The book is like one of those you write in your head as you're driving long distance, full of memories, links and observations, sometimes with a soundtrack. On several treks across the Desert Road in recent months, Barry Saunders's Zodiac has been the perfect accompaniment. Now there's someone who likes a road trip, and knows how to sing about them.

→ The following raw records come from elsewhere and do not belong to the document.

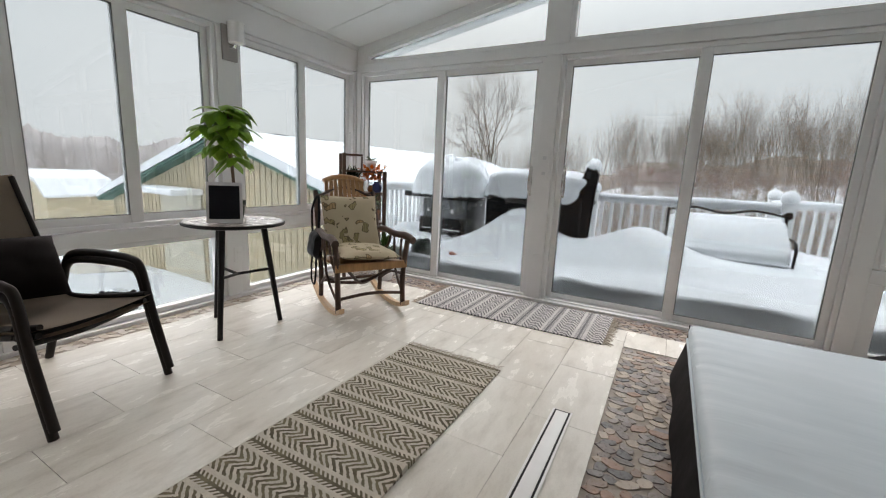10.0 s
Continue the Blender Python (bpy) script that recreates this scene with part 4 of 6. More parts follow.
prism(bm, poly, "y", 0, 4)
part("wall", bm, SIDING, shed2, smooth=None)
bm = bmesh.new()
prism(bm, [(-2.35, 1.85), (-1.55, 2.82), (0, 3.32), (1.55, 2.82), (2.35, 1.85), (2.4, 2.0), (1.6, 3.05), (0, 3.6), (-1.6, 3.05), (-2.4, 2.0)], "y", -0.2, 4.2)
part("roof_snow", bm, SNOW, shed2, smooth=None)


# pickup on the drive below the west windows
def pickup(at, turn):
    ob = thing("pickup_truck", "white pickup truck dusted with snow, parked on the drive", "truck", at, turn)
    body = mat("white_car_paint", (0.74, 0.75, 0.76), 0.22, vary=0.02, relief=0, coat=0.6)
    tyre = mat("tyre_rubber", (0.015, 0.015, 0.016), 0.8)
    dark = mat("dark_car_glass", (0.02, 0.025, 0.03), 0.1, relief=0)
    # along +x: tail to nose; near side at -y
    bm = bmesh.new()

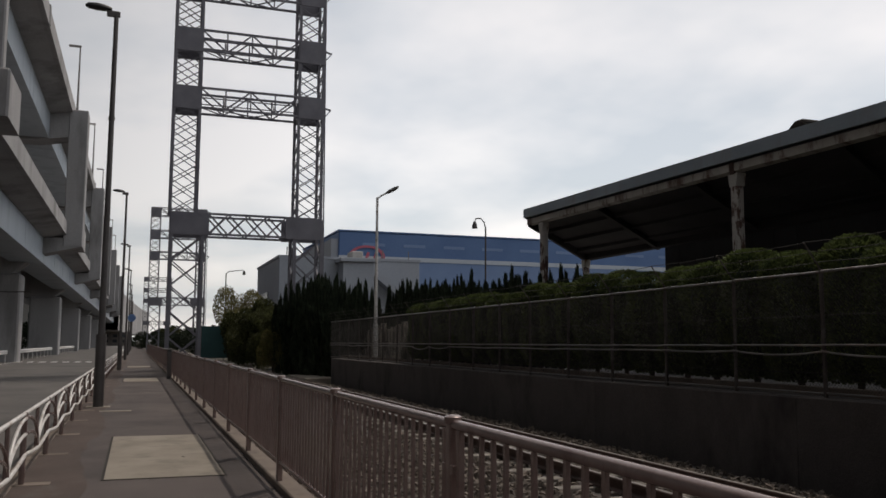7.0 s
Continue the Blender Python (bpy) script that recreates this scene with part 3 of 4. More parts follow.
# screen and pale fence where the hedge stops
scr = thing("board_fence", "weathered pale board fence behind the gap in the hedge", "fence", at=(0, 0, 0))
for k in range(14):
    part("board", Shape().box(-61.6 - 0.8 * k - 0.79, -61.6 - 0.8 * k, 8.55, 8.6, 1.05, 2.3 + 0.09 * (k * 7 % 4), 0.006), OLDBOARD, scr)
teal = thing("debris_net", "dark teal netting hung on posts beside the bushes", "net", at=(-112, 5.1, -0.42))
part("net", Shape().box(-0.03, 0.03, -1.3, 1.3, 0.7, 3.5, 0.01), TEAL, teal)
for u in (-1.3, 0, 1.3):
    part("net_post", Shape().tube([(-0.06, u, 0), (-0.06, u, 3.5)], 0.04, 8), GALV, teal)

# ---- canopy over the yard ----
can = thing("canopy", "long open-sided works canopy with blue-grey edge and cream posts", "canopy")
XA, XB, ZA, ZB = -16.85, -59.4, 5.67, 6.32


def cz(x):
    return ZA + (ZB - ZA) * (x - XA) / (XB - XA)


def roof_point(u, y, dz=0.0):
    """Place on the roof: u runs from the near end (0) to the far, slanting end (1)."""
    d = y - 10.95
    xa, za, xb, zb = XA + 0.03 * d, ZA - 0.06 * d, XB - 0.84 * d, ZB - 0.19 * d
    return (xa + (xb - xa) * u, y + 0.06 - 0.16 * u, za + (zb - za) * u + dz)


def slab_between(y0, z0, y1, z1, th, ua=0.0, ub=1.0):
    """Sheet under the roof plane from end to end, between two depths."""
    pts = []
    for u in (ua, ub):
        for y, z in ((y0, z0), (y1, z1)):
            pts += [roof_point(u, y, z), roof_point(u, y, z - th)]
    return Shape().add(pts, [(0, 2, 6, 4), (1, 5, 7, 3), (0, 4, 5, 1), (2, 3, 7, 6), (0, 1, 3, 2), (4, 6, 7, 5)])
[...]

Coda: the day after posting this I heard that Keith McKenzie, roadie to the stars - Hello Sailor, Th' Dudes, the Meemees - died a year ago. The first person I ever heard use the phrase "a legend in his own lunchtime," he was an education and a friend (albeit, like a gig at the Wiri Tavern, a worry). He helped create the pub touring circuit of the late 1970s-early 1980s. From Invercargill to Kaitaia, he insisted they put in three-phase power. He should also be credited with spreading the expression "choice" over the same distance. To use his own approving description about someone, he was "rock style." For better or worse. Hard to believe his father was a policeman, and that he'd once been a teacher.
1 comment:
I didn't know about that Keith, a man we used to call McFrenzie, had passed. He lived a life that few of us could keep up with although I fondly (now, not then) remember the time he tore the top of the rental truck off on the side of his house.
He seemed non-plussed about it all and we snuck it back into Metropolitan Rentals, hiding it around the corner in the hope they'd not notice.
They didn't ever mention it. I guess it was his smile. RIP Keith.